Not to mention being kind, high energy, university-educated and willing to commit to five years with the family.  I kid you not.

Personally, I oscillated between shock, astonishment and disbelief as I read it. It could well have been satire: the more I read the more convinced I became that it had to be, but it’s been confirmed as genuine.

The woman who wrote the ad, a 39 year old tech entrepreneur who remains anonymous, even did an interview with Slate.

Obviously this ad pertains to the home life of the 1% of the population who live an existence so rarefied it’s barely recognisable to mere mortals who don’t earn in three years what a CEO might pay their household help in a year.

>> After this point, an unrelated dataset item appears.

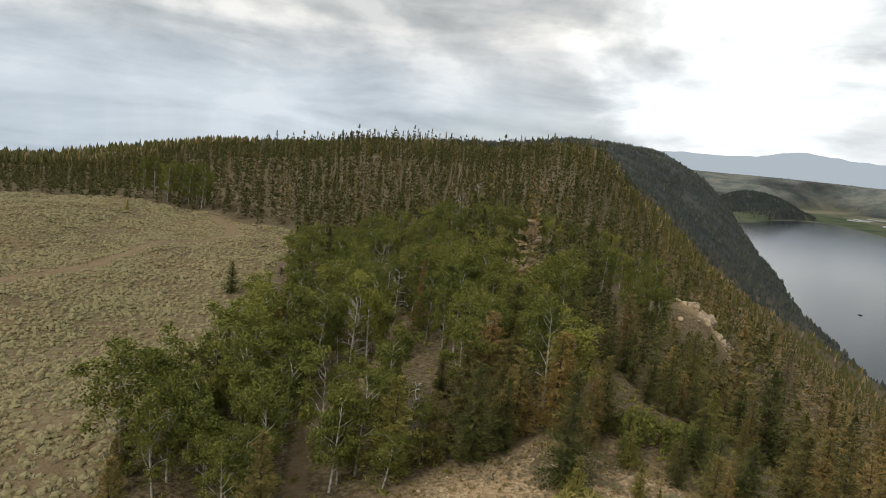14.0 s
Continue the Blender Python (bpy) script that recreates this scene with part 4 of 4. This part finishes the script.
# ---- stones, sage and grass, past counting ----
def stones(n, seed):
    g = np.random.default_rng(seed)
    soup = Soup()
    base = np.array([(1, 0, 0), (0.3, 0.9, 0), (-0.8, 0.6, 0), (-0.8, -0.6, 0), (0.3, -0.9, 0), (0.55, 0.1, 0.5), (-0.1, 0.55, 0.6), (-0.5, -0.25, 0.5)])
    tri = [(0, 1, 5), (1, 6, 5), (1, 2, 6), (2, 7, 6), (2, 3, 7), (3, 4, 7), (4, 5, 7), (4, 0, 5), (5, 6, 7)]
    x, y = g.uniform(-42, 16, n), g.uniform(-4, 64, n)
    ok = inside(x, y, BARE) & (np.hypot(x, y) > 9) & (g.random(n) < 0.25 + 0.75 * smooth(-0.1, 0.25, fbm(x / 5, y / 5, 3, 131)))
    x, y = x[ok], y[ok]
    z = height(x, y)
    for i in range(len(x)):
        k = 0.03 + 0.15 * g.random() ** 4.5
        v = base * (1 + g.normal(0, 0.18, base.shape)) * k
        a = g.random() * 6.28
        c, s = math.cos(a), math.sin(a)
        soup.add(np.stack([v[:, 0] * c - v[:, 1] * s + x[i], v[:, 0] * s + v[:, 1] * c + y[i], v[:, 2] + z[i] - 0.02], 1), tri)
    tagged(new("loose_stones", soup.mesh("loose_stones", ROCK)), "loose pale stones scattered over dry earth", "stones", kind="stuff")


def tufts(name, x, y, size, leaves, mat, label, category, seed, up=0.9):
    g = np.random.default_rng(seed)
    n = len(x)
    z = height(x, y)
    ang, tilt = g.random((n, leaves)) * 6.28, g.random((n, leaves)) ** 0.7
    d = np.stack([np.cos(ang) * tilt, np.sin(ang) * tilt, np.full_like(ang, up) - tilt * 0.4], -1)
    c = np.stack([x, y, z], -1)[:, None] + d * size[:, None, None] * 0.5
    L = np.repeat(size[:, None], leaves, 1) * g.uniform(0.7, 1.2, (n, leaves))
    v, f = sprays(g, c.reshape(-1, 3), d.reshape(-1, 3), L.ravel(), L.ravel() * 0.4, 0.8)
    tagged(new(name, mesh_of(name, v, f, mat)), label, category, kind="stuff")


def mounds(name, x, y, size, mat, label, category, seed):
    """Low rounded cushions with uneven outlines."""
    g = np.random.default_rng(seed)
    n = len(x)
    z = height(x, y)
    ang = g.random(n)[:, None] * 6.28 + np.arange(6) * 2 * np.pi / 6
    rings = []
    for wide, tall in ((1.0, -0.1), (0.85, 0.45)):
        rad = size[:, None] * wide * g.uniform(0.65, 1.25, (n, 6))
        rings.append(np.stack([x[:, None] + np.cos(ang) * rad, y[:, None] + np.sin(ang) * rad, z[:, None] + size[:, None] * tall * g.uniform(0.6, 1.3, (n, 6))], -1))
    top = np.stack([x + g.normal(0, 0.15, n) * size, y + g.normal(0, 0.15, n) * size, z + size * g.uniform(0.7, 1.0, n)], -1)[:, None]
    v = np.concatenate(rings + [top], 1).reshape(-1, 3)
    f = []
    for k in range(6):
        j = (k + 1) % 6
        f += [(k, j, 6 + k), (j, 6 + j, 6 + k), (6 + k, 6 + j, 12)]
    faces = (np.arange(n)[:, None, None] * 13 + np.array(f)[None]).reshape(-1, 3)
    tagged(new(name, mesh_of(name, v, faces, mat)), label, category, kind="stuff")


def scatter(n, seed, box, test):
    g = np.random.default_rng(seed)
    x, y = g.uniform(box[0], box[1], n), g.uniform(box[2], box[3], n)
    ok = test(x, y, g.random(n))
    return x[ok], y[ok], g


stones(90000, 41)
x, y, g = scatter(70000, 42, (-44, 14, -4, 64), lambda x, y, q: inside(x, y, BARE) & (np.hypot(x, y) > 9) & (q < smooth(-0.15, 0.25, fbm(x / 7, y / 7, 3, 141)) * (0.4 + 0.6 * smooth(-8, -20, x))))
tufts("sagebrush", x, y, g.uniform(0.08, 0.26, len(x)), 7, CLUMP, "low grey-green sage on the stony ridge", "sagebrush", 43, 0.6)
x, y, g = scatter(60000, 142, (-40, 2, 0, 60), lambda x, y, q: inside(x, y, BARE) & (np.hypot(x, y) > 9) & (q < smooth(-0.12, 0.2, fbm(x / 4, y / 4, 3, 143)) * (0.12 + 0.88 * smooth(-9, -20, x))))
tufts("sage_mounds", x, y, g.uniform(0.10, 0.33, len(x)), 15, CLUMP, "pale grey-green sage mounds on the stony ridge", "sagebrush", 144, 0.6)
x, y, g = scatter(16000, 44, (-48, 18, -4, 70), lambda x, y, q: inside(x, y, BARE) & (np.hypot(x, y) > 9) & (q < 0.08 + 0.6 * np.exp(-edge_distance(x, y, BARE) / 3.0)))
tufts("dry_grass", x, y, g.uniform(0.12, 0.36, len(x)), 9, GRASS, "tufts of dry grass at the wood's edge", "grass", 45, 1.2)
x, y, g = scatter(90000, 46, (-235, -40, -110, 26), lambda x, y, q: (area_mask(x, y, MEADOW, 2.0) > 0.5) & (np.abs(np.degrees(np.arctan2(-x, y))) < 112) & (q < 0.3 + 0.9 * smooth(-0.25, 0.2, fbm(x / 5, y / 5, 3, 151))) & (edge_distance(x, y, TRACK, False) > 1.6))
mounds("meadow_sage", x, y, g.uniform(0.17, 0.44, len(x)), CUSHION, "sagebrush covering the dry meadow", "sagebrush", 47)
tufts("meadow_grass", x[::3] + 0.4, y[::3] + 0.3, g.uniform(0.3, 0.6, len(x[::3])), 5, SAGE, "tufts of sage and grass on the meadow", "grass", 147, 0.7)
x, y, g = scatter(25000, 48, (-110, 40, -10, 110), lambda x, y, q: (masks(x, y)["meadow"] < 0.1) & ~inside(x, y, BARE) & (np.hypot(x, y) < 110) & (near_height(x, y) > 60) & (q < 0.5))
tufts("undergrowth", x, y, g.uniform(0.15, 0.45, len(x)), 9, SHRUB, "low green undergrowth between the trees", "undergrowth", 49, 0.9)


# ---- on and round the lake ----
def box_soup(x0, x1, y0, y1, z0, z1):
    s = Soup()
    v = [(a, b, c) for c in (z0, z1) for a, b in ((x0, y0), (x1, y0), (x1, y1), (x0, y1))]
    s.add(v, [(3, 2, 1, 0), (4, 5, 6, 7), (0, 1, 5, 4), (1, 2, 6, 5), (2, 3, 7, 6), (3, 0, 4, 7)])
    return s


def cabin(w, d, h, wall, roof, label):
    root = new("cabin")
    part("wall", box_soup(-w / 2, w / 2, -d / 2, d / 2, -1.5, h).mesh("wall", wall), root)
    s = Soup()
    e, k = 0.6, h + d * 0.32
    s.add([(-w / 2 - e, -d / 2 - e, h - 0.25), (w / 2 + e, -d / 2 - e, h - 0.25), (w / 2 + e, 0, k), (-w / 2 - e, 0, k), (-w / 2 - e, d / 2 + e, h - 0.25), (w / 2 + e, d / 2 + e, h - 0.25),
           (-w / 2 - e, -d / 2 - e, h - 0.05), (w / 2 + e, -d / 2 - e, h - 0.05), (w / 2 + e, 0, k + 0.25), (-w / 2 - e, 0, k + 0.25), (-w / 2 - e, d / 2 + e, h - 0.05), (w / 2 + e, d / 2 + e, h - 0.05)],
          [(0, 1, 2, 3), (3, 2, 5, 4), (9, 8, 7, 6), (10, 11, 8, 9), (0, 6, 7, 1), (4, 5, 11, 10), (0, 3, 9, 6), (3, 4, 10, 9), (1, 7, 8, 2), (2, 8, 11, 5)])
    part("roof", s.mesh("roof", roof), root)
    for sx in (-w / 2, w / 2 - 0.2):
        g_ = Soup()
        g_.add([(sx + o, y_, z_) for o in (0, 0.2) for y_, z_ in ((-d / 2, h - 0.2), (d / 2, h - 0.2), (0, k))], [(0, 2, 1), (3, 4, 5), (0, 1, 4), (0, 4, 3), (1, 2, 5), (1, 5, 4), (2, 0, 3), (2, 3, 5)])
        part("gable", g_.mesh("gable", wall), root)
    for sx in (-0.28, 0.28):
        part("window", box_soup(w * sx - 0.6, w * sx + 0.6, -d / 2 - 0.06, -d / 2 + 0.02, h * 0.35, h * 0.75).mesh("window", HULL), root)
    part("door", box_soup(-0.5, 0.5, -d / 2 - 0.06, -d / 2 + 0.02, -0.2, 2.0).mesh("door", TIMBER), root)
    tagged(root, label, "cabin", "cabins by the lake")
    return root


CABINS = [cabin(11, 8, 3.4, TIMBER, RED_ROOF, "brown timber cabin with a red roof by the lake"),
          cabin(9, 7, 3.2, TIMBER, METAL_ROOF, "timber cabin with a grey metal roof among trees"),
          cabin(14, 9, 4.2, PALE_WALL, RED_ROOF, "pale lodge with a red roof on the shore"),
          cabin(10, 6, 3.0, PALE_WALL, METAL_ROOF, "white cabin with a pale roof on the grassland")]


def on_bearing(az, inland):
    r = float(pchip(np.array([float(az)]), *SHORE)[0]) + inland
    return -math.sin(radians(az)) * r, math.cos(radians(az)) * r


spots = [(-4.9 - 0.3 * i + rng.normal(0, 0.15), 12 + 55 * rng.random(), rng.choice([0, 2, 3, 3, 1])) for i in range(22)]
spots += [(25.0 + rng.normal(0, 0.45), 230 + 90 * rng.random(), 3) for _ in range(14)] + [(22.6, 40, 3), (21.8, 60, 2), (28.2, 420, 3)]
spots += [(0.3 + rng.normal(0, 0.7), 120 + 180 * rng.random(), 1) for _ in range(6)] + [(-5.7, 230, 3), (-19.6, 14, 3), (4.5, 260, 1), (6.0, 150, 1), (-27, 60, 1), (-16, 70, 1), (-8, 90, 3)]
for az, inland, k in spots:
    x, y = on_bearing(az, inland)
    copy_scaled(CABINS[k], x, y, ground_z(x, y) + 0.2, 0.78, 1.0, radians(az) + rng.normal(0, 0.5))


def boat(x, y, length, label):
    root = new("boat")
    s = Soup()
    w = length * 0.17
    v = []
    for q in np.linspace(0, 1, 7):
        b_ = w * math.sin(min(1.0, 0.35 + q * 1.1) * math.pi * 0.5) * (1 - max(0.0, q - 0.55) ** 2 * 4.6)
        v += [(length * (q - 0.5), -b_, 0.75), (length * (q - 0.5), -b_ * 0.6, -0.1), (length * (q - 0.5), b_ * 0.6, -0.1), (length * (q - 0.5), b_, 0.75)]
    s.add(v, [(4 * i + j, 4 * i + j + 1, 4 * i + j + 5, 4 * i + j + 4) for i in range(6) for j in range(3)] + [(3, 2, 1, 0)])
    part("hull", s.mesh("hull", HULL), root)
    part("cabin_top", box_soup(-length * 0.1, length * 0.15, -w * 0.6, w * 0.6, 0.5, 1.7).mesh("cabin_top", PALE_WALL), root)
    root.matrix_basis = pose(x, y, 0.05, 0, 0, 35)
    tagged(root, label, "boat")


boat(-751, 908, 6.0, "small dark motor boat on the lake")
boat(-442, 617, 4.0, "small dark fishing boat close under the wooded shore")


def pool(x, y, a, b, seed):
    """A marsh pool: a thin sheet of water with a wavering edge, lying with the flat."""
    az, r0 = math.degrees(math.atan2(-x, y)), math.hypot(x, y)
    th = np.arange(36) * 2 * np.pi / 36
    wav = 1 + 0.25 * np.sin(3 * th + seed) + 0.15 * np.sin(5 * th + 2 * seed)
    c, s = math.cos(radians(az)), math.sin(radians(az))
    rim = [float(np.max(height(x + np.cos(th) * a * k - np.sin(th) * b * k, y + np.sin(th) * a * k))) for k in (0.3, 1)]
    b = b * (0.55 if rim[1] - rim[0] > 6 else 1.0)
    lx, ly = np.cos(th) * a * wav, np.sin(th) * b * wav
    px, py = x + lx * c - ly * s, y + lx * s + ly * c
    z = ground_z(x, y) + 0.5 + 0.022 * (np.hypot(px, py) - r0)
    z = z + max(0.0, float(np.max(height(px, py) - z))) + 0.1
    v = np.concatenate([np.stack([px, py, z], 1), np.stack([px, py, z - 2.0], 1), [[x, y, float(np.mean(z))]]])
    f = [(72, i, (i + 1) % 36) for i in range(36)] + [(i, i + 36, (i + 1) % 36) for i in range(36)] + [((i + 1) % 36, i + 36, (i + 1) % 36 + 36) for i in range(36)]
    tagged(new("marsh_pool", mesh_of("marsh_pool", v, f, POOL)), "shallow marsh pool with bright sky reflection painted white", "pool", "marsh pools", "structure")


POOL, pt_, pb_ = material("pool_sky_white", 0.12, 0.5)
# near-white base colour stands in for the bright sky's reflection
pb_.inputs["Base Color"].default_value = (0.62, 0.65, 0.66, 1)
wire(pt_, (ramp(pt_, noise_tex(pt_, position(pt_), 0.05, 3), (0.3, 0.06), (0.7, 0.2)), pb_.inputs["Roughness"]))
for k, (x, y, a, b_) in enumerate([(-2255, 2950, 60, 30), (-2110, 2711, 85, 38), (-1990, 2680, 75, 34), (-2033, 2816, 85, 40), (-2440, 2960, 36, 26), (-2414, 2842, 36, 30), (-2395, 2774, 40, 22), (-2215, 2860, 70, 34), (-2120, 2930, 50, 30)]):
    pool(x, y, a, b_, k * 1.3)

for ob in FIRS + FAR_FIRS + list(HERO.values()) + ASPENS + SNAGS + SHRUBS + CABINS:
    for o in (*ob.children_recursive, ob):
        bpy.data.objects.remove(o)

Like many others, as I read (and read, and read) my way through the 54 points I couldn’t help but conclude that if there was a candidate who fulfilled all those requirements they ought be running a country or a company or leading the global effort to combat climate change or eradicate gender equality.

It seems crude to say a hugely qualified person expending their intellectual and emotional energy to the running of another person’s house and family is ‘wasted’ but I’d be lying if I said that thought hadn’t crossed my mind.

Right before it dawned on me that the world over highly qualified women do exactly that…without the pay.

Because despite this ad being comically, wildly, un-relatable, there was a teeny tiny part of me that could relate. In many ways the breadth and depth of running a home and raising children, even at one-fiftieth of this intensity, is comical and wild.

Even without spreadsheets to compare holidays or seeking to build alliances with families, trying to accommodate the physical, emotional and intellectual needs of multiple children and run a home is easily a full-time job. It’s just that very few of us can devote full-time hours to it, rather we do what we can and people wonder why working mothers are so overwhelmed.

The other thing I recognised about this ad was that that only a female CEO could write a brief of this nature.

I don’t have any verified, academic research to prove that but I do know that the overwhelming majority of CEOs in Australia (and around the world) are men, who we know, are very often supported by wives who undertake the bulk of the unpaid component of raising a family and running a home.

How many male CEOs know the logistical details of how their family operates? And, how many households are dependant upon the full-time working male CEO being across and on top of these logistical details?

As Annabel Crabb covered in her recent Quarterly Essay, it’s not even a question the Prime Minister or Treasurer, both fathers of school aged children, could answer.

We also know that when women become promoted to CEO they are more likely to get divorced which means if they have children, they may then very well become a CEO and single parent who desperately needs a wife. Like this woman did.

“I’m sure you’ve read the I Need A Wife article that was in Ms. Magazine in 1971. It’s 39 years later, and as a working woman, I need a wife,” she told Slate. “Our society is broken. Here it is January, and I’m having to spend hours of my time, like late at night, trying to figure out summer camp and get them signed up for sports and all that. [I’m a single parent,] but if I had a two-parent household, I would assume that the other parent would at least be doing some of that, one would hope. Although, again, most women tell me that they have to do it all. So I think that people related to the post because it’s absolutely true. If you’re a working woman, you need a wife.”

You’d be hard pressed to find many working women who would disagree.